Nothing at all was said about dual peak filtering which is used by many
of us in conjunction with a 400 or "250" filter.
It would be nice to someday finally nail this whole RTTY filter issue
down. Also it would be nice to find a set of optimum AGC settings for
RTTY. I suspect there are parameters or a formulation that would
produce less spurious clicks. AGC off is definitely not a practical
solution.
73 de Brian/K3KO
On 5/18/2013 04:17, Ed Muns wrote:
Brian K3KO wrote:
This comes from June 2013 QST page 59.
First of all, Chen's article is about transmit filtering which is not
directly translatable to optimal receive filtering. Second, the cascade
effect of the K3 crystal filter and DSP filter must be considered in
determining the net receive bandwidth. So very different net receiver
bandwidths result depending on what DSP bandwidth is used with the engaged
crystal filter bandwidth, e.g., KFLA250 which is really a 370 Hz filter.
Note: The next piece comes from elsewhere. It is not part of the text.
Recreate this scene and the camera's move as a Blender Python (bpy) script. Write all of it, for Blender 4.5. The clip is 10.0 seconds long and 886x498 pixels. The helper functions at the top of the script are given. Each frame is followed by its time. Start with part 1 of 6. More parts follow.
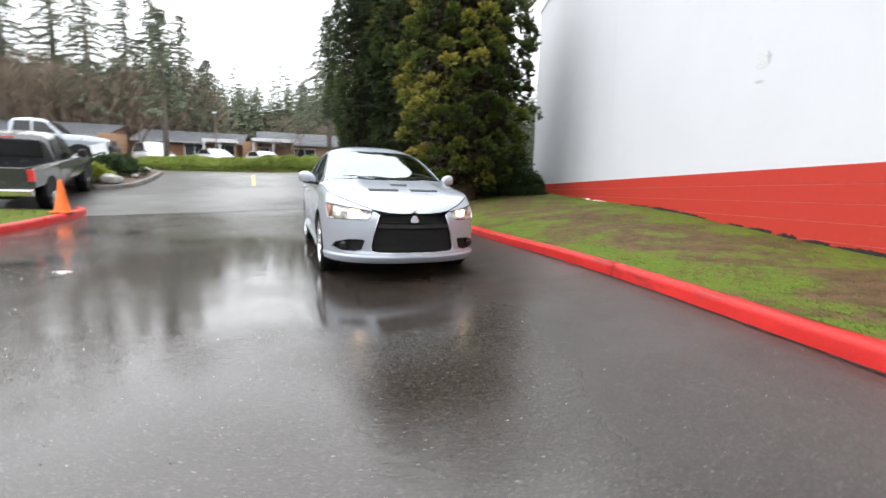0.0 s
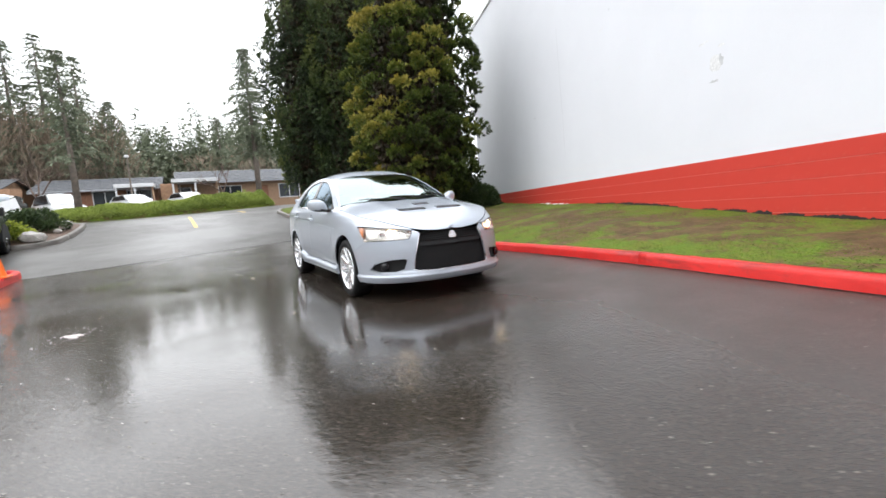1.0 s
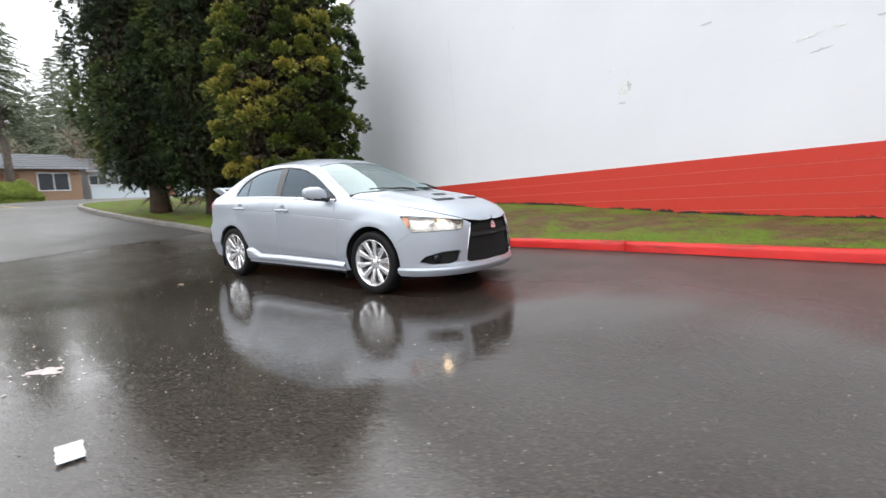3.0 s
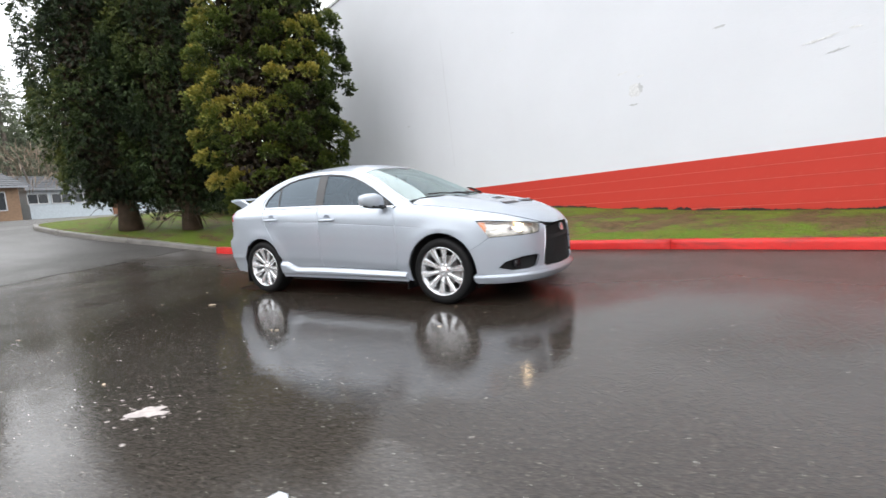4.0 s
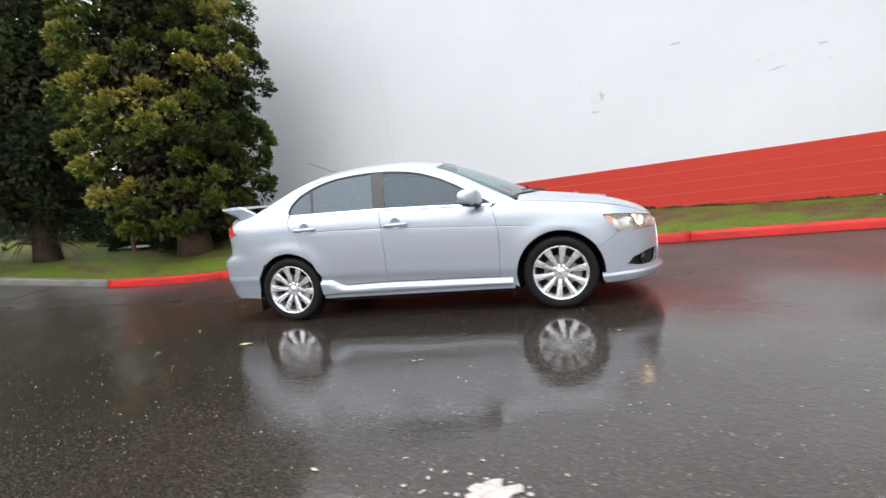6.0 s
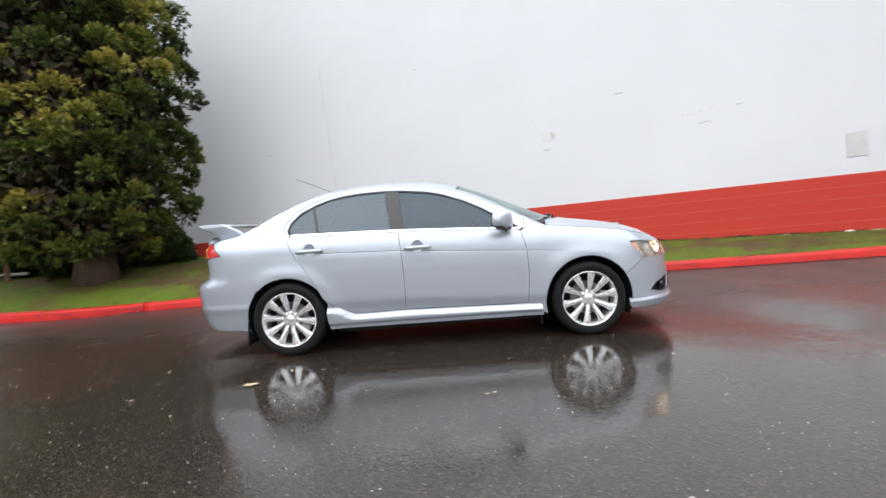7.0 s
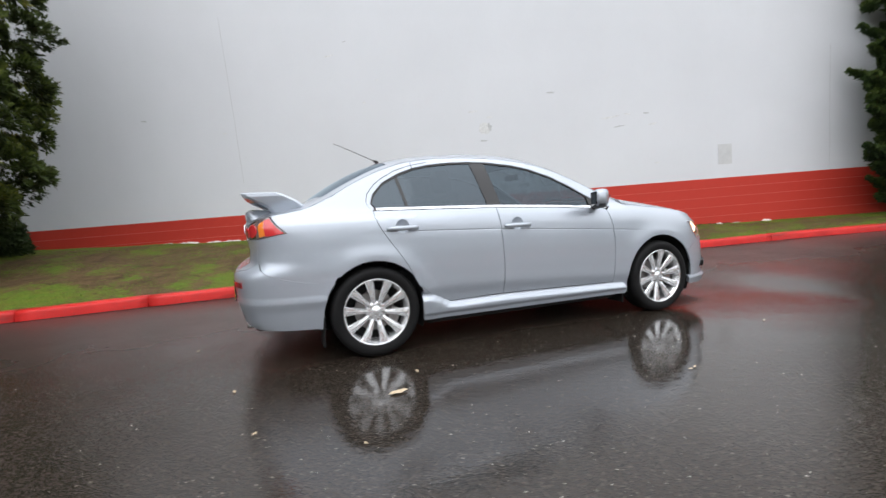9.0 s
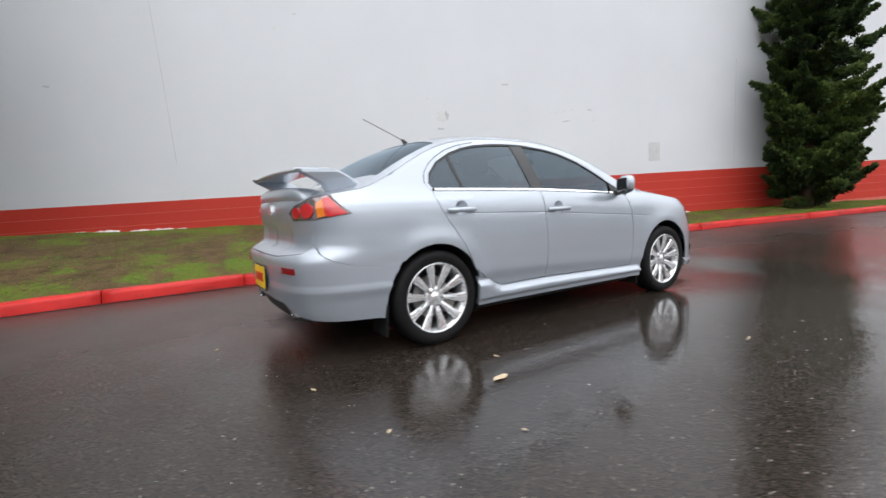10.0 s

Third, the ideal receive bandwidth for optimal decoding is not the same as
the transmit bandwidth for minimum QRM. Depending on the decoder, a
receiver bandwidth of around 400 Hz is optimum ... unless there is such a
heavy QRM situation that a better overall system trade-off is obtained with
narrower, e.g., 250 Hz, net IF bandwidth. A transmit filter of 280 Hz is an
optimum trade-off between minimizing QRM to neighboring QSOs and maintaining
signal integrity for the intended receiver. Finally, this transmit filter
can be implemented in either the radio or the encoder. MMTTY, for example,
provides a number of transmit filter bandwidths and the default 48-tap TX
bandwidth for AFSK meets Chen's proposal.
Ed W0YK
According to W7AY:
The ideal RTTY filter is 280 Hz wide. Narrowing it further by 60 Hz
doubles the error rate.
The article references:
http://www.w7ay.net/site/Technical/RTTY%20Transmit%20Filters/index.html
Which doesn't come out and say the above! It's talking about transmit
filters. W7AY doesn't like uneven power in transmit tones either.
Anyhow this may confirm what has been said on this reflector. The 350 Hz
(AKA 250 Hz) filter is probably the narrowest practical choice for RTTY.